Your copy of the material must match it exactly, except that pictures are dropped.

··· Supplied information ···

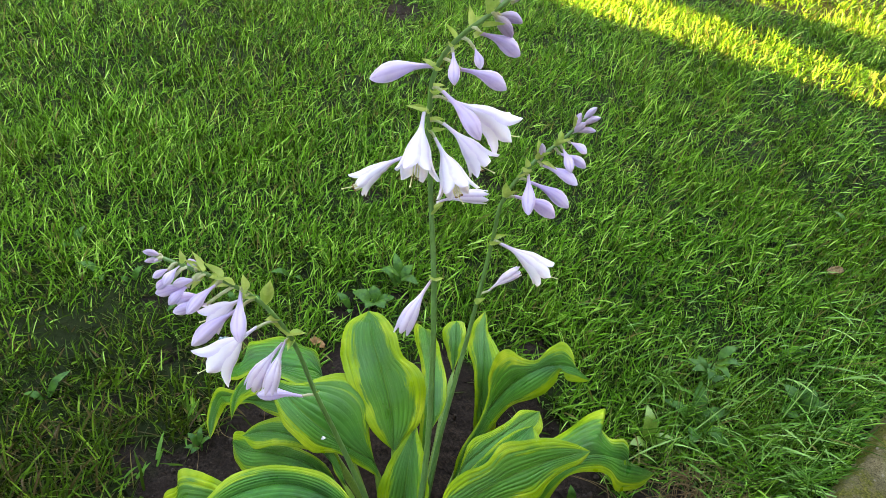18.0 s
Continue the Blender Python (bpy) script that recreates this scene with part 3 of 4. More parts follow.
# the tall leaf behind it
blades_made.append(shaped_leaf([(-.023, .092, .113), (-.028, .111, .129), (-.041, .138, .151), (-.053, .161, .166), (-.059, .181, .176)],
                               [(-.041, .093, .122), (-.056, .109, .135), (-.071, .129, .148), (-.079, .152, .158), (-.076, .171, .168)],
                               [(-.003, .111, .116), (-.001, .136, .134), (-.008, .146, .145), (-.024, .152, .156), (-.034, .169, .169), (-.048, .179, .176)],
                               foot=(-.008, .035, .0), rise=.005, phase=1.0, arch=.16, cup=.30))
# the leaf with the white speck, its tip hooked down
blades_made.append(shaped_leaf([(-.035, .077, .094), (-.062, .077, .124), (-.095, .085, .151), (-.120, .101, .160), (-.138, .111, .160), (-.154, .103, .151), (-.158, .084, .133)],
                               [(-.042, .087, .113), (-.047, .107, .128), (-.054, .129, .138), (-.066, .133, .146), (-.085, .122, .155), (-.103, .109, .160), (-.119, .108, .162), (-.139, .117, .161), (-.154, .110, .154), (-.162, .097, .142)],
                               [(-.049, .071, .103), (-.068, .070, .122), (-.088, .065, .130), (-.099, .069, .139), (-.112, .077, .148), (-.124, .093, .157), (-.140, .096, .154), (-.150, .093, .147), (-.156, .088, .138)],
                               foot=(-.012, .02, .0), rise=.0, phase=.4, arch=.16, cup=.20))
# the far leaf behind the hooked one
blades_made.append(shaped_leaf([(-.101, .157, .105), (-.131, .150, .122), (-.157, .149, .123), (-.174, .143, .116), (-.191, .153, .104)],
                               [(-.116, .189, .099), (-.141, .193, .105), (-.161, .191, .107), (-.174, .184, .108), (-.170, .158, .117), (-.179, .151, .113)],
                               [(-.104, .133, .114), (-.129, .132, .127), (-.155, .139, .125), (-.166, .133, .121), (-.180, .137, .111)],
                               foot=(-.016, .03, .0), rise=.02, phase=2.0, arch=.15, cup=.15))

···

◆ **Response to this exercise**
18.0 s
Continue the Blender Python (bpy) script that recreates this scene with part 3 of 4. More parts follow.
# the tall leaf behind it
blades_made.append(shaped_leaf([(-.023, .092, .113), (-.028, .111, .129), (-.041, .138, .151), (-.053, .161, .166), (-.059, .181, .176)],
                               [(-.041, .093, .122), (-.056, .109, .135), (-.071, .129, .148), (-.079, .152, .158), (-.076, .171, .168)],
                               [(-.003, .111, .116), (-.001, .136, .134), (-.008, .146, .145), (-.024, .152, .156), (-.034, .169, .169), (-.048, .179, .176)],
                               foot=(-.008, .035, .0), rise=.005, phase=1.0, arch=.16, cup=.30))
# the leaf with the white speck, its tip hooked down
blades_made.append(shaped_leaf([(-.035, .077, .094), (-.062, .077, .124), (-.095, .085, .151), (-.120, .101, .160), (-.138, .111, .160), (-.154, .103, .151), (-.158, .084, .133)],
                               [(-.042, .087, .113), (-.047, .107, .128), (-.054, .129, .138), (-.066, .133, .146), (-.085, .122, .155), (-.103, .109, .160), (-.119, .108, .162), (-.139, .117, .161), (-.154, .110, .154), (-.162, .097, .142)],
                               [(-.049, .071, .103), (-.068, .070, .122), (-.088, .065, .130), (-.099, .069, .139), (-.112, .077, .148), (-.124, .093, .157), (-.140, .096, .154), (-.150, .093, .147), (-.156, .088, .138)],
                               foot=(-.012, .02, .0), rise=.0, phase=.4, arch=.16, cup=.20))
# the far leaf behind the hooked one
blades_made.append(shaped_leaf([(-.101, .157, .105), (-.131, .150, .122), (-.157, .149, .123), (-.174, .143, .116), (-.191, .153, .104)],
                               [(-.116, .189, .099), (-.141, .193, .105), (-.161, .191, .107), (-.174, .184, .108), (-.170, .158, .117), (-.179, .151, .113)],
                               [(-.104, .133, .114), (-.129, .132, .127), (-.155, .139, .125), (-.166, .133, .121), (-.180, .137, .111)],
                               foot=(-.016, .03, .0), rise=.02, phase=2.0, arch=.15, cup=.15))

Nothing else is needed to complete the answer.